Uplink Energy Efficiency of Cell-Free Massive MIMO With Transmit Power Control in Measured Propagation Channels

TL;DR

This paper evaluates uplink energy efficiency in cell-free massive MIMO systems using real-world channel measurements, comparing power control algorithms to optimize battery life while maintaining spectral efficiency.

Contribution

It introduces and tests three transmit power control algorithms on measured propagation data, highlighting the effectiveness of max-min EE in practical scenarios.

Findings

Max-min EE algorithm significantly improves uplink energy efficiency.

Performance gains are higher with more APs and lower circuit power.

Effectiveness depends on maximum UE transmit power and number of APs.

Abstract

Cell-free massive MIMO (CF-mMIMO) is expected to provide reliable wireless services for a large number of user equipments (UEs) using access points (APs) distributed across a wide area.

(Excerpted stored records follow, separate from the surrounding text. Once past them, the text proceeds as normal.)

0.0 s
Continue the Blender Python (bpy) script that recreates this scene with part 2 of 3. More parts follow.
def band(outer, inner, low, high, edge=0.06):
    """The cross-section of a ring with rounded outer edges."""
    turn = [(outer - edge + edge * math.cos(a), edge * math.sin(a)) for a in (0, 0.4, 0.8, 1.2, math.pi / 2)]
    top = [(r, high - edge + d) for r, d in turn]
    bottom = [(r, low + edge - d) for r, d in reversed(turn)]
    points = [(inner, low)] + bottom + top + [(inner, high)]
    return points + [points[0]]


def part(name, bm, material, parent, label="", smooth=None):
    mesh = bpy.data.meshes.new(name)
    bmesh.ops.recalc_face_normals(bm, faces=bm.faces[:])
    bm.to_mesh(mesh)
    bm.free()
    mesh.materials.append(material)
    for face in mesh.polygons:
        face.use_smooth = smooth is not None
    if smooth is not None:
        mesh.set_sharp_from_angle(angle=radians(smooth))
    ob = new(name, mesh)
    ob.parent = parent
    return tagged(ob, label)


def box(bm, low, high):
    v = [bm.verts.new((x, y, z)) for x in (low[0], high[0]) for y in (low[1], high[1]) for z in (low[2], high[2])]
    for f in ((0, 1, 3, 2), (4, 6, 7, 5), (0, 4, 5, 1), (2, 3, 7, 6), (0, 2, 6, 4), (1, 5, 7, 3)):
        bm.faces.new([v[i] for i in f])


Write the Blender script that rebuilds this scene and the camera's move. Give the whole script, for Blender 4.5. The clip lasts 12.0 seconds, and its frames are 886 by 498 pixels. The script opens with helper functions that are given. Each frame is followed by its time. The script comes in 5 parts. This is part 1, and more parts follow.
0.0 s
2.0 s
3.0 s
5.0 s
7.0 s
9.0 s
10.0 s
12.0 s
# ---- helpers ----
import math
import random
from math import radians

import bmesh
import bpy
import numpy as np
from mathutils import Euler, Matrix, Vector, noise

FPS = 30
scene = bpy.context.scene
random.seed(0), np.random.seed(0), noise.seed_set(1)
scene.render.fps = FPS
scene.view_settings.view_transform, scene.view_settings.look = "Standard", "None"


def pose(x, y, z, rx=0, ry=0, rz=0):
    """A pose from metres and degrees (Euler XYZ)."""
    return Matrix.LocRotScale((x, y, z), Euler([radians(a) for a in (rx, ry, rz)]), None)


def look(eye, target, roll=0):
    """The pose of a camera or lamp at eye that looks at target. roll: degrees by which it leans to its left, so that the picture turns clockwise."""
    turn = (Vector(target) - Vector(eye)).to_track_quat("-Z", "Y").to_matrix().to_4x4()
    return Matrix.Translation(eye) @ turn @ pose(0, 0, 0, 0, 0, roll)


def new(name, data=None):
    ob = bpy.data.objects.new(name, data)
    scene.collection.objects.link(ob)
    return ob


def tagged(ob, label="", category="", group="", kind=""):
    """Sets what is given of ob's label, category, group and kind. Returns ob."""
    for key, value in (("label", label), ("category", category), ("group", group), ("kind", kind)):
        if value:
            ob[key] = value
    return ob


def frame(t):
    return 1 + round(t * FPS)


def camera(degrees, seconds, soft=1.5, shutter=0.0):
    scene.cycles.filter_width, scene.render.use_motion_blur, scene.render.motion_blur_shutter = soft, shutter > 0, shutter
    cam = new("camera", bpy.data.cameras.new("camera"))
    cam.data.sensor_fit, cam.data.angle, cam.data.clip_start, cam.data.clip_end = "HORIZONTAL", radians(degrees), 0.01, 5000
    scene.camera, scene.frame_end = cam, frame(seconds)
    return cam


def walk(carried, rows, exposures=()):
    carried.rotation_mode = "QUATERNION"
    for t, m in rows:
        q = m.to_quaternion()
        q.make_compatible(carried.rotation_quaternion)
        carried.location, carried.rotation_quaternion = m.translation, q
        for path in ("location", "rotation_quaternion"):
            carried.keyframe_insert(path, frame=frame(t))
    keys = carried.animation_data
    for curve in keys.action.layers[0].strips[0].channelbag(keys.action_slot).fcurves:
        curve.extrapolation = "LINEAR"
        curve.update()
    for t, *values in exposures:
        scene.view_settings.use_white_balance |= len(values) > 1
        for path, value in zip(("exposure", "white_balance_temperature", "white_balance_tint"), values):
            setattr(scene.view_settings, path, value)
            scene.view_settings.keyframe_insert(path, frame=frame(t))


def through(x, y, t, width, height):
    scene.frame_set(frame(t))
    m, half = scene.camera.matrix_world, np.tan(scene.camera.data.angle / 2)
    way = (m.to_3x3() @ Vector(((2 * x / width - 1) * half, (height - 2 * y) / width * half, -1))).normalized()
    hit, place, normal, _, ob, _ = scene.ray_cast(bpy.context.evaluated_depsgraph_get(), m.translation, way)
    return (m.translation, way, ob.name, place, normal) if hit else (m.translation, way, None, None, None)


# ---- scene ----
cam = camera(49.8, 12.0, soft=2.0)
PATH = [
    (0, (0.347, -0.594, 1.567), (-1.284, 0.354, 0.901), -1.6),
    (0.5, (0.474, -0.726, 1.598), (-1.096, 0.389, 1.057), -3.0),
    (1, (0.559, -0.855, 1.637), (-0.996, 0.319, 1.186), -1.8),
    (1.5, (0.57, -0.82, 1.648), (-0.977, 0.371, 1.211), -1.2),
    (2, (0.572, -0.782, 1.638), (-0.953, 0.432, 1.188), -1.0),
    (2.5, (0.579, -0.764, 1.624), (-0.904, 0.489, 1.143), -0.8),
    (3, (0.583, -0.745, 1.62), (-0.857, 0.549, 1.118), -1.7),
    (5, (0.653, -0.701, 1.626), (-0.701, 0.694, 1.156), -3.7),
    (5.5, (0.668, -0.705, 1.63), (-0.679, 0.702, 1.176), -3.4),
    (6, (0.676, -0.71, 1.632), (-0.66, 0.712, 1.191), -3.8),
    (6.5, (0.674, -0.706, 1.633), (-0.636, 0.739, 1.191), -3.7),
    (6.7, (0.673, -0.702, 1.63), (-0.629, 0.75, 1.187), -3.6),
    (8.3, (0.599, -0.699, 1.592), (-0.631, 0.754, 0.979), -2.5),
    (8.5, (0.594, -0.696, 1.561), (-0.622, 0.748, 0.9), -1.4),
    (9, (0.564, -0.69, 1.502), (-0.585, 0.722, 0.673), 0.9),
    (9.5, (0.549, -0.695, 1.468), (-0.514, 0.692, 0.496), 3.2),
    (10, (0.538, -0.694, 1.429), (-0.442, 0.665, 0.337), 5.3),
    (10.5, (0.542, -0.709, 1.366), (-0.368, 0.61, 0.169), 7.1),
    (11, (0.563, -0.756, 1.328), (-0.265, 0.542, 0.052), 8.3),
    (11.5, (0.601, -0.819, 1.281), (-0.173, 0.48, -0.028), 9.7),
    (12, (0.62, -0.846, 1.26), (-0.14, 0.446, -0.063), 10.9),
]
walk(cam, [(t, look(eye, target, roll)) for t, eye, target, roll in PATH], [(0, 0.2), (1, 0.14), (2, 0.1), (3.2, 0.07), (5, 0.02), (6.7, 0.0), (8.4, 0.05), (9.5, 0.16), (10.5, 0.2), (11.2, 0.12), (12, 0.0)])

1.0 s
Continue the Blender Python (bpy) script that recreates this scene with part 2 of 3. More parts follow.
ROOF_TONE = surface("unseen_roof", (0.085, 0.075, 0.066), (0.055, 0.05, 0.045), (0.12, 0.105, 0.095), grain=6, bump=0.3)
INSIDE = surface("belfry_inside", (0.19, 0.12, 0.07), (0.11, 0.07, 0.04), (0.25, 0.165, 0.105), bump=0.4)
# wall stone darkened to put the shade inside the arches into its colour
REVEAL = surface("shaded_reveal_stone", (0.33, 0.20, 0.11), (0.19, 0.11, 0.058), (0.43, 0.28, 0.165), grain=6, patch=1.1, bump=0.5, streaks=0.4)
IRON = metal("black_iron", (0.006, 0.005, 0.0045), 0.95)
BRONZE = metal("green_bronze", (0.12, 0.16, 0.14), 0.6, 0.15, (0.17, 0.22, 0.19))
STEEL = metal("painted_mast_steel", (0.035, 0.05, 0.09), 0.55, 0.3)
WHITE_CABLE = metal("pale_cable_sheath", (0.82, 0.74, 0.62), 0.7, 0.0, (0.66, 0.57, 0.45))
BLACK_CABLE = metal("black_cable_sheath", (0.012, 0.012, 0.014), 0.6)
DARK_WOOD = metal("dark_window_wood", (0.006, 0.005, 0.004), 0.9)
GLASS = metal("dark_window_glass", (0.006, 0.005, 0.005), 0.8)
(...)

When the UEs are battery-powered, uplink energy efficiency (EE) becomes an important performance metric for CF-mMIMO systems. Therefore, if the "target" spectral efficiency (SE) is met, it is important to optimize the uplink EE when setting the transmit powers of the UEs. Also, such transmit power control (TPC) method must be tested on channel data from real-world measurements to prove its effectiveness. In this paper, we compare three different TPC algorithms using zero-forcing reception by applying them to 3.5 GHz channel measurement data featuring ~30,000 possible AP locations and 8 UE locations in a 200mx200m area. We show that the max-min EE algorithm is highly effective in improving the uplink EE at a target SE, especially if the number of single-antenna APs is large, circuit power consumption is low, and the maximum allowed transmit power of the UEs is high.